• _What you are asked to do_:
Pick out the lines containing "that".

• _Provided data_:
- - -

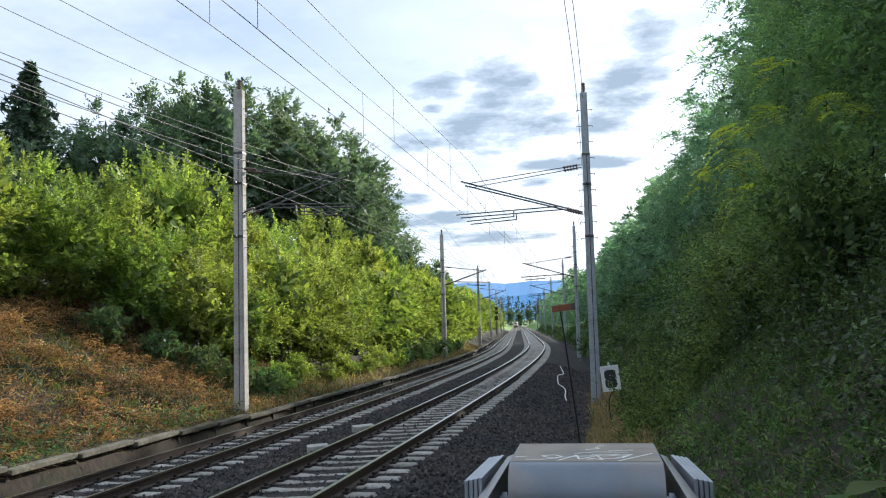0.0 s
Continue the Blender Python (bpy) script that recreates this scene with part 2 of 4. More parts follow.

- - -

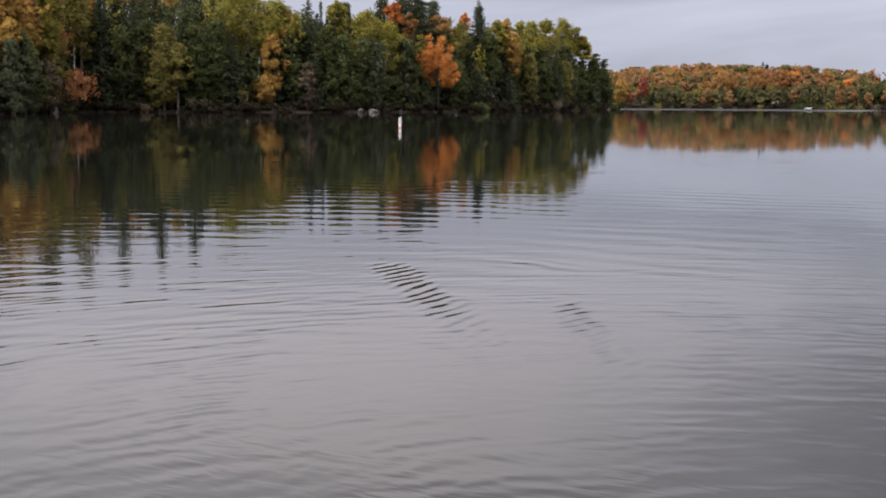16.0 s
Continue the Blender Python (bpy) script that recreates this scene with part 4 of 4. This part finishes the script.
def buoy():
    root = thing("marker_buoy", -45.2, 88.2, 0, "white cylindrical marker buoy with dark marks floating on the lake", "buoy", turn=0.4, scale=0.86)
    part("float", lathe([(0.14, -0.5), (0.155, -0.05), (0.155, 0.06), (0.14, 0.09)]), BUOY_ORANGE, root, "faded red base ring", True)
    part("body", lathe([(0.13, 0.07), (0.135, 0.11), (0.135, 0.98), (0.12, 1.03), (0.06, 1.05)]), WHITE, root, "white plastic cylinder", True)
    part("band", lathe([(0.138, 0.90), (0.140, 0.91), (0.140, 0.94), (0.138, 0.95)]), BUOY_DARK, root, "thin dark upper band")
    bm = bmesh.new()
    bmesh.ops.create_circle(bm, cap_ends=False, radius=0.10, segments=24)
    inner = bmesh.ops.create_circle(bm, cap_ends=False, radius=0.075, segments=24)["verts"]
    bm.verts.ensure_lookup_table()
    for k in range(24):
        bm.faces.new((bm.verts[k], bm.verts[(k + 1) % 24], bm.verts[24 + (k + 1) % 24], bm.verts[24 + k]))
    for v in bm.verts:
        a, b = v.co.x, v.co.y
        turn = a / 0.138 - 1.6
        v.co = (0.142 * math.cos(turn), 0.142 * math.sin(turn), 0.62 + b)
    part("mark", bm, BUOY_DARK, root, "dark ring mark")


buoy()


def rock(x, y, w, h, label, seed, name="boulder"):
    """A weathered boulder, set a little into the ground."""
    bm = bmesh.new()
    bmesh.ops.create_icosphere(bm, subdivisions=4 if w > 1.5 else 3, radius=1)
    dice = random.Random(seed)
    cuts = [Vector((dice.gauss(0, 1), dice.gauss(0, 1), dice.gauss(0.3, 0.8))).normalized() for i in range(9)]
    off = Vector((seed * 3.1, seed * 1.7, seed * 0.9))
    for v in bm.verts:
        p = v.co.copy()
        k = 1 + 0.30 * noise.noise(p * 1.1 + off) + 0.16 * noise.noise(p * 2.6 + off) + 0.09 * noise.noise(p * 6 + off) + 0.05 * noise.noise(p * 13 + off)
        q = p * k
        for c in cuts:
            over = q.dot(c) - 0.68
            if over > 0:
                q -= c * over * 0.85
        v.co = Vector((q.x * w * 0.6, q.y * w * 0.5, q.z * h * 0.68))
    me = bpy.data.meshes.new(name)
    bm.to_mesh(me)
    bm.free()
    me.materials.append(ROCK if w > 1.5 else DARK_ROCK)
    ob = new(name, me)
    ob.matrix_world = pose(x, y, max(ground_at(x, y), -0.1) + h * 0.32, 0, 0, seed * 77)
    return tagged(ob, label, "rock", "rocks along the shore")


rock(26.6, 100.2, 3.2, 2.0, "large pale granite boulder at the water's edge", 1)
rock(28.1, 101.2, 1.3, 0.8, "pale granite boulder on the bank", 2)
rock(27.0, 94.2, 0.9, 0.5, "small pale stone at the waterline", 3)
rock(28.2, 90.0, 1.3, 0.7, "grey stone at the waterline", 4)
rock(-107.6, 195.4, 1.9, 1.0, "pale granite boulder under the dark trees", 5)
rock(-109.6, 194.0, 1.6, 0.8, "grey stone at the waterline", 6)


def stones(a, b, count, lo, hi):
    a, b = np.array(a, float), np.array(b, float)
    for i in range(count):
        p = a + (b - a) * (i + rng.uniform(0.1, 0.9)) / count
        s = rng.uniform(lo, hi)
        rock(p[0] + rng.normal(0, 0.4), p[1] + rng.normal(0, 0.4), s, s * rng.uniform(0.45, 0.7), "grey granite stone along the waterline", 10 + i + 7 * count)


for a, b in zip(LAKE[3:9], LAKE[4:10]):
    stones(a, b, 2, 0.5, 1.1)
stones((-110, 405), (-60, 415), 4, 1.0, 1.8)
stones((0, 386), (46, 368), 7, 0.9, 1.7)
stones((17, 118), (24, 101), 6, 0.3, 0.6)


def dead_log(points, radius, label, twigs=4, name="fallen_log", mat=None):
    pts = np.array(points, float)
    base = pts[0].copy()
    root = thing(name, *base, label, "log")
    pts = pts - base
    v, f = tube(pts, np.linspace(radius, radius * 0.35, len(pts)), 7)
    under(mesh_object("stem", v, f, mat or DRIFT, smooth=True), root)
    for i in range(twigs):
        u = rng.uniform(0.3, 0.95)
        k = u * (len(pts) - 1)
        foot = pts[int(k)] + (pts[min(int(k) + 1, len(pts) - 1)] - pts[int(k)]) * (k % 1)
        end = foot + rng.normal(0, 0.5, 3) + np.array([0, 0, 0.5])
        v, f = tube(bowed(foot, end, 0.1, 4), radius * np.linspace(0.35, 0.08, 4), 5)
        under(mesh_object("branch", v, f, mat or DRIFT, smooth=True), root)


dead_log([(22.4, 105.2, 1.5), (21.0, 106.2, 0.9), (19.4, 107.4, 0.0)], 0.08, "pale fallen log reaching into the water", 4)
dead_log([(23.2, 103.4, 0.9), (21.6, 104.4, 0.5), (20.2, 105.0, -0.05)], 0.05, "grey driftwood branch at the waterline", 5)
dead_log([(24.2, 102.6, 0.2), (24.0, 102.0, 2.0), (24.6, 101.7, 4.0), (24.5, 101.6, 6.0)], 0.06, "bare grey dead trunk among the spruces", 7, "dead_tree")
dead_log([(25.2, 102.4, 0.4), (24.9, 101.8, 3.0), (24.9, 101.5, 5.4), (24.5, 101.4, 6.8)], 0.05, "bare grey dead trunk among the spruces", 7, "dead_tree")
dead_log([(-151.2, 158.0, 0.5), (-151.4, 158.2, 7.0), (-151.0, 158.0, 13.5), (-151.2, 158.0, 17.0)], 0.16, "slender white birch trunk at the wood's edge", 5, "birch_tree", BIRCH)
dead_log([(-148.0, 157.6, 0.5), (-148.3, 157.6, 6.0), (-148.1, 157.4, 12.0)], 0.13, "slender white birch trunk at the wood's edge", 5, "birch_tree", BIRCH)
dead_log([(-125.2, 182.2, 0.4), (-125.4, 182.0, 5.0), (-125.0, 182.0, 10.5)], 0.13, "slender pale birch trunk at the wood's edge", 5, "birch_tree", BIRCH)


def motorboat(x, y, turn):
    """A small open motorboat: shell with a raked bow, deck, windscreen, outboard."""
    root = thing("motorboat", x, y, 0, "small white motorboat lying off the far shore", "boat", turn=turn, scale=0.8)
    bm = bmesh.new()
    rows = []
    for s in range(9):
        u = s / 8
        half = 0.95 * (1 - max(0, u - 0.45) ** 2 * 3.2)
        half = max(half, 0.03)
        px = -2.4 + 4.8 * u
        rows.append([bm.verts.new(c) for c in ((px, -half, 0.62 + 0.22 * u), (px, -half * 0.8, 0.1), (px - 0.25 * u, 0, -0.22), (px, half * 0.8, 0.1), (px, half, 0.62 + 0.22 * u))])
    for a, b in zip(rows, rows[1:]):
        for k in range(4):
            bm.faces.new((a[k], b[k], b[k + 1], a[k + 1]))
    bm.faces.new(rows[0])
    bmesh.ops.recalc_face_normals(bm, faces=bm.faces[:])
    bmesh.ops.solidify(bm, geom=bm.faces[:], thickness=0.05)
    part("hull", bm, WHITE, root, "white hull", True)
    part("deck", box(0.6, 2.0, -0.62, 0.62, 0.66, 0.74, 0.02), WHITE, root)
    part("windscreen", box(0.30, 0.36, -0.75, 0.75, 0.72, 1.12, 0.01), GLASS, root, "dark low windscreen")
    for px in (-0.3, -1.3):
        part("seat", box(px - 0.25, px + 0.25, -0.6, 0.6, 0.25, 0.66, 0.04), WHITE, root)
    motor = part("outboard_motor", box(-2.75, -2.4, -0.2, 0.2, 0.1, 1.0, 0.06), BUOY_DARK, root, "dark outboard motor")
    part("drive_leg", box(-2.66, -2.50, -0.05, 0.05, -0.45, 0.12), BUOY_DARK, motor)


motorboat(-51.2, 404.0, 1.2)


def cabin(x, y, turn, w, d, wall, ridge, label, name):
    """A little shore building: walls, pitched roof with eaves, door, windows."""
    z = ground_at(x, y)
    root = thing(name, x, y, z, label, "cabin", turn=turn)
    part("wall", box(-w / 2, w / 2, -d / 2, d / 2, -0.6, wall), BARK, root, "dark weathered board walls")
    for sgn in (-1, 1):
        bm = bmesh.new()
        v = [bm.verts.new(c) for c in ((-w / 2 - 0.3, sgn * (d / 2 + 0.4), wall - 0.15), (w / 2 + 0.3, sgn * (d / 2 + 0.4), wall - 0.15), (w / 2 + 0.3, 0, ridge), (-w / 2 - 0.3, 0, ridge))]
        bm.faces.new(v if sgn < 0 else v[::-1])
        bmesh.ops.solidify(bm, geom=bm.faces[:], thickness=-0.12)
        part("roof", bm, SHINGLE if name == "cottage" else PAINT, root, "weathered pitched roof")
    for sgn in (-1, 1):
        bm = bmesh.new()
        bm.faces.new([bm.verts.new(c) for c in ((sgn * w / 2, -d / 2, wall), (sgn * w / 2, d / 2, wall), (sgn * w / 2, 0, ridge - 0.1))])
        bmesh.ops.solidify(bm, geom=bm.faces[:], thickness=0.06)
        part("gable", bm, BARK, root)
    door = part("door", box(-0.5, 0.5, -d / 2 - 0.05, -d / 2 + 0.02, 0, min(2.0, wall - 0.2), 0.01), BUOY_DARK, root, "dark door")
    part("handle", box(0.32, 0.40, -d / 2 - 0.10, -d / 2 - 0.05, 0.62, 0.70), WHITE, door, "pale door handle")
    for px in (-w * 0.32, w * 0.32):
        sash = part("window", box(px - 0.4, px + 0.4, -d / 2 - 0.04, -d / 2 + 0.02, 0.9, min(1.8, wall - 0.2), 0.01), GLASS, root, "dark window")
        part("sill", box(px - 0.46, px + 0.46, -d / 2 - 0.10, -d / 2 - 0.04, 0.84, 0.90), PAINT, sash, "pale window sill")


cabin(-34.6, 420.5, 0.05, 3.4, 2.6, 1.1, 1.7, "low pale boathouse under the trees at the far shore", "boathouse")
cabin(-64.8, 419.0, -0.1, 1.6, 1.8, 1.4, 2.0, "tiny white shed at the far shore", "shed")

- - -

• _Answer for this exercise_:
Continue the Blender Python (bpy) script that recreates this scene with part 2 of 4. More parts follow.
Continue the Blender Python (bpy) script that recreates this scene with part 4 of 4. This part finishes the script.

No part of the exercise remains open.